I'd expect non-persistent desktops (those using shared images, such as Linked Clones) will also greatly benefit from hybrid storage arrays.  We have yet to run detailed non-persistent tests on hybrid arrays to understand the I/O load of this configuration, but it logically makes sense because shared images are the key to making hybrid successful.  But do be careful about the other software that is typically used in the non-persistent VDI stack, as these may cause increased data duplication, making it challenging for the hybrid.  For example, application virtualization / streaming applications may duplicate application data blocks to each desktop, and profile management may copy profile data blocks for each user.  These have the potential to flood the limited SSD space on the hybrid, causing latency to degrade.
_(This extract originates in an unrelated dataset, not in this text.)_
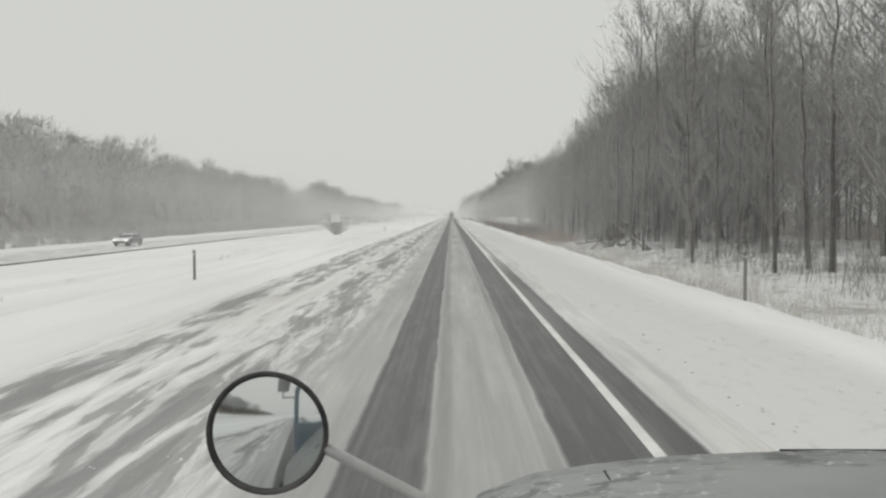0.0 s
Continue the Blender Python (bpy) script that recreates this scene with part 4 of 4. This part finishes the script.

So while understanding IOPS is an important part of a good VDI design, the key to understanding storage performance is understanding latency ... especially when using hybrid arrays.  When given the correct data pattern, hybrid arrays have the potential to substantially reduce your cost per desktop (and reduce the number of arrays, management points and rack space).  But you should test your desktops, including all software and tool sets, to ensure the resulting data pattern delivers acceptable latency under load.

Comments

Posted on June 17, 2011
Chris Midgley
Unidesk employee
Joined: December 15, 2007
Points: 1055

Chris - excellent! Let us know how it goes. Let is know if we can be of any assistance - talk through your deployment goals, help with the design, etc.

Posted on June 14, 2011
Chris Mertens
Unverified user

Good information....we have purchased the Dell unit you reference for our VDI project.